Again, huge thanks go to Brooke for putting up with my addiction, thanks to John Bozung for another great race, thanks to Wasatch Running Center for their support and expertise, and a special thanks to Kevin Shilling. I don't know if I would have run this again if he wouldn't have said he'd "never run it again unless someone beats my time". I fully expect you to run it a heck of a lot faster than 11:38 next year.

Wow, that was a long post.

Sunday, August 2, 2009

Kat'cina Mosa 100k and Millcreek 50k update

Here's a quick wrap of Friday-Saturday activities, hopefully with full reports to follow.

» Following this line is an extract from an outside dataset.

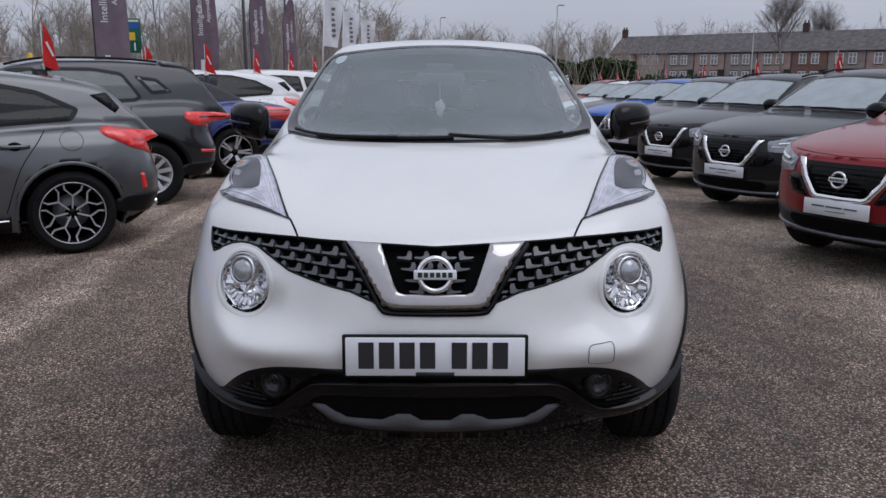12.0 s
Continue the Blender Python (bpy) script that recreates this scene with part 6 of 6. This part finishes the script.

Starting at 9pm Friday night Peter, Greg and myself joined another 30 or so runners for the 7th annual Millcreek 50k. The pace was pretty quick from the start with a few lead changes through Bowman Fork before I was out in front, although with a tenuous lead. By the time I made it to Desolation Lake I noticed a headlamp getting closer and I was pleased to see it was Greg. We ran from the crest all the way down the Great Western trail together and finished about 15 minutes ahead of Shane Martin's course record from 2 years ago. Our finishing time was 6:43 and following us, rather closely David Hayes, Drew Erickson (winner of Grandeur Fun Run), Mick Jurynec, and Peter Lindgren to round out the top 5 and all go under the previous course record. Full results to follow soon. Thanks to Ken Jensen for putting this great event together.

Just before we finished our night run another group of runners were beginning theirs down in Utah County at the Kat'cina Mosa 100k. All of the information I have came from Erik in a short conversation I had with him afterwards. Apparently Erik and Jay Aldous ran the entire race together and broke Kevin Shilling's long standing course record by a good margin (15 or 20 mins). Other details he shared with me was the heat factor and that Dave Hunt set a PR (watch out in September) while I think coming in 3rd.

Congratulations all around to a great weekend of running in the mountains.